Upwind wind farms can reduce the energy production of downwind neighbor turbines
As onshore and offshore wind energy farms have proliferated in recent years, new research highlights a previously underexplored consequence: a wake effect from upwind wind farms that can reduce the energy production of downwind neighbor turbines.
The study, by University of Colorado Boulder (CU-Boulder) scientists working with University of Denver and National Renewable Energy Laboratory (NREL) researchers, combines economic analysis with atmospheric modeling to demonstrate that these wake effects -- which occur when groups of turbines reduce wind speed for up to several miles behind them -- are measurable and predictable, yet remain largely overlooked.
"This project explores the links among economic, legal and social issues and the geophysical processes in wind energy production," said Tom Baerwald, a program director for the National Science Foundation's (NSF) Dynamics of Coupled Natural and Human Systems program, which funded the research. "The results advance our understanding of these interactions and provide guidance for successful development of renewal energy for the future."
The findings appear this week in the journal Nature Energy.
"We highlight the need for coordinated development and awareness of the big picture to maximize wind energy generation nationwide," said Julie Lundquist, lead author of the study and a scientist at CU-Boulder.
The researchers found that wind energy developers seek out sites with reliable wind resources and access to electrical transmission lines, leading to dense turbine construction in choice areas, with little coordination between competitors. Nearly 90 percent of U.S. wind farms are located within 25 miles of another wind farm -- and often much closer.
Yet, much like a homeowner whose once-unimpeded views are blocked by new construction, the study shows that existing wind farms stand to lose valuable energy production if they suddenly find themselves downwind of a new neighbor and its wind- and energy-reducing wake.
Using publicly available data on monthly energy generation and dominant wind direction, the researchers modeled the wake effect on a pair of West Texas wind farms, using a third wind farm as a control.
They found that wind speed reductions due to the establishment of the upwind farm reduced power generation at the downwind farm by 5 percent between 2011 and 2015, an estimated revenue loss of around $3.7 million.

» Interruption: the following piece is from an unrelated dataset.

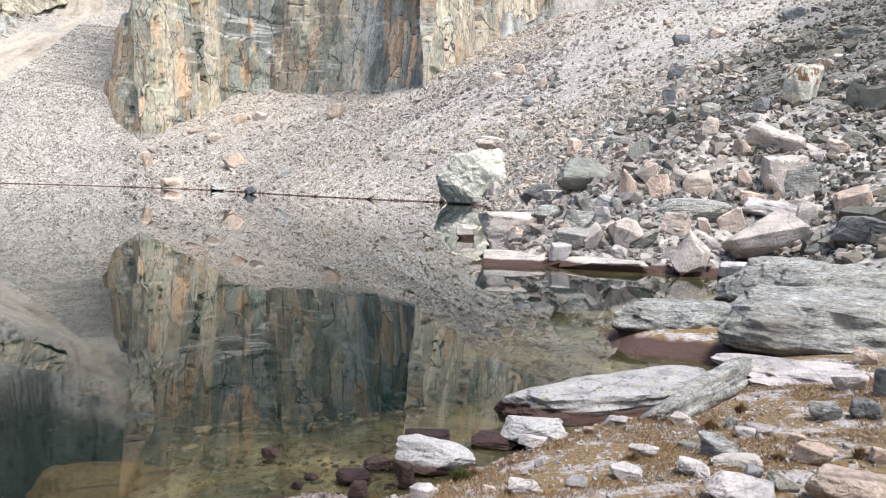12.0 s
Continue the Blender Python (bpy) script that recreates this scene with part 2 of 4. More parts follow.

"Just as upstream water users can knowingly or unknowingly impose additional costs downstream, the same effect is in play here," said Daniel Kaffine of CU-Boulder, a co-author of the study. "We had a general sense of this interaction before and wanted to explore it using a mix of social science and atmospheric data."

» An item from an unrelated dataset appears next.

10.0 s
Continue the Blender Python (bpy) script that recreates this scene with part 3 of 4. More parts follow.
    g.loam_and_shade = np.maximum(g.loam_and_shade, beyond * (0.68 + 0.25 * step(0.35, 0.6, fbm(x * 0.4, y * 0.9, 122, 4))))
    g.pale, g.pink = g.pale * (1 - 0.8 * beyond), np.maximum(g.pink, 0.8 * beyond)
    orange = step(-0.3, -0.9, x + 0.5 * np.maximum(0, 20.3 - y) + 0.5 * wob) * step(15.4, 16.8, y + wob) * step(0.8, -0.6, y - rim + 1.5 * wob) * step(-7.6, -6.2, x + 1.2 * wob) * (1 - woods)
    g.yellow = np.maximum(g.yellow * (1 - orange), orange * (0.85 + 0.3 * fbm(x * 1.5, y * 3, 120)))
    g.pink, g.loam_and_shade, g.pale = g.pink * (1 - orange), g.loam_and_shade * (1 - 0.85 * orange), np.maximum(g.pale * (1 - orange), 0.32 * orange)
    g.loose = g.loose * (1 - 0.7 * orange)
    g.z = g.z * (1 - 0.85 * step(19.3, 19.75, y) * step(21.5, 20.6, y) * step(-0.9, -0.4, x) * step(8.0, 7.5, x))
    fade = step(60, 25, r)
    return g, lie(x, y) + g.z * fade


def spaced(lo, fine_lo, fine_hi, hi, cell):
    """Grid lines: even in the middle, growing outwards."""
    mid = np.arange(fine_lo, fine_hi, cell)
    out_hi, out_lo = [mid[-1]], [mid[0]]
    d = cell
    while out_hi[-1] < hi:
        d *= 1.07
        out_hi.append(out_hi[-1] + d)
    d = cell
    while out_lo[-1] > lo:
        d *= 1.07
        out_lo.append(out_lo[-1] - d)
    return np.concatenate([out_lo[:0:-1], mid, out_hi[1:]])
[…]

Kaffine and Lundquist noted that Texas makes for a good case study because of its current and future stake in wind energy development.

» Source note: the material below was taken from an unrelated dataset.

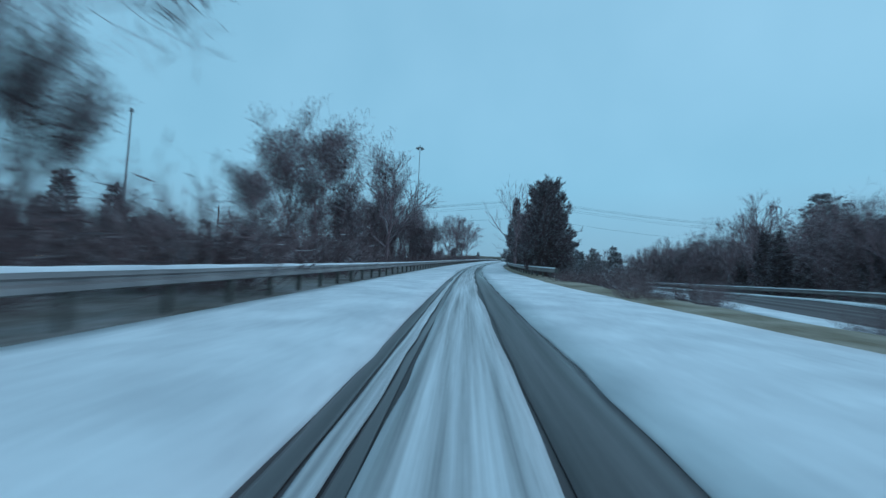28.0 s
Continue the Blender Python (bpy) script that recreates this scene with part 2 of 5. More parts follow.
M_LENS = mat("lamp_glass", (0.45, 0.46, 0.46), 0.3, (0.35, 0.36, 0.36))
M_BUILD = mat("pale_building_wall", (0.4, 0.4, 0.4), 0.8, (0.3, 0.3, 0.3), 0.2, 3)

# ---------------------------------------------------------------- the road's line
STEP = 20.0
HEAD = [0.0, 0.0, 0.0, 0.2, 0.7, 1.45, 2.9, 5.0, 7.1, 10.2, 12.65, 15.5, 18.2, 20.6, 23.1, 26.7, 29.5, 31.9, 34.0, 36.0, 38.4, 40.1, 41.5, 42.3, 42.9, 43.1, 43.7, 43.5, 42.1, 41.6,
        40.4, 38.7, 36.6, 34.6, 33.2, 32.4, 32.0, 32.0, 32.0, 32.0, 32.0, 32.0]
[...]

More than a century ago, oil and gas law recognized the "rule of capture," which allows a landowner to capture a neighbor's oil resources by taking them from an adjacent well. This resulted in poor well-field recoveries and waste, so states intervened to regulate production through well-spacing, pooling and other coordination measures.
Similarly, states have developed water law regimes that protect rights for prior users. But current U.S. property law contains no similar provisions for wind energy.
Turbine wakes may extend up to 25 miles, potentially spanning multiple state and county jurisdictions and complicating matters.
"In the immediate future, some business incentives might change," Kaffine said. "Energy firms might put more emphasis on securing leases upwind to ensure they have enough of a buffer."
Lundquist emphasized that the team's sophisticated atmospheric science simulations show that the wake effect is a predictable atmospheric phenomenon that can be modeled and planned for in light of the new data.
"The strongest wakes occur at night, when the atmosphere is stable and wind speeds and directions meet specific criteria," said Lundquist. "In the month of wakes simulated, only 28 hours, or less than 4 percent of the time, had wakes in excess of 20 percent of the downwind farm's capacity, suggesting this episodic issue can be predicted and managed."
Taking the wake effect into account will be especially important for the large number of offshore wind farms currently in development off the U.S. East Coast, Lundquist added.
"Offshore wind farms are important, but they are expensive to build -- and mistakes will be equally expensive," she said.
The researchers hope to expand their efforts to measure wind farm wake effects by incorporating aircraft measurements as well as obtaining data on more frequent timescales from other sites around the country.
NREL and the U.S. Department of Energy's Wind Energy Technologies Office provided additional funding.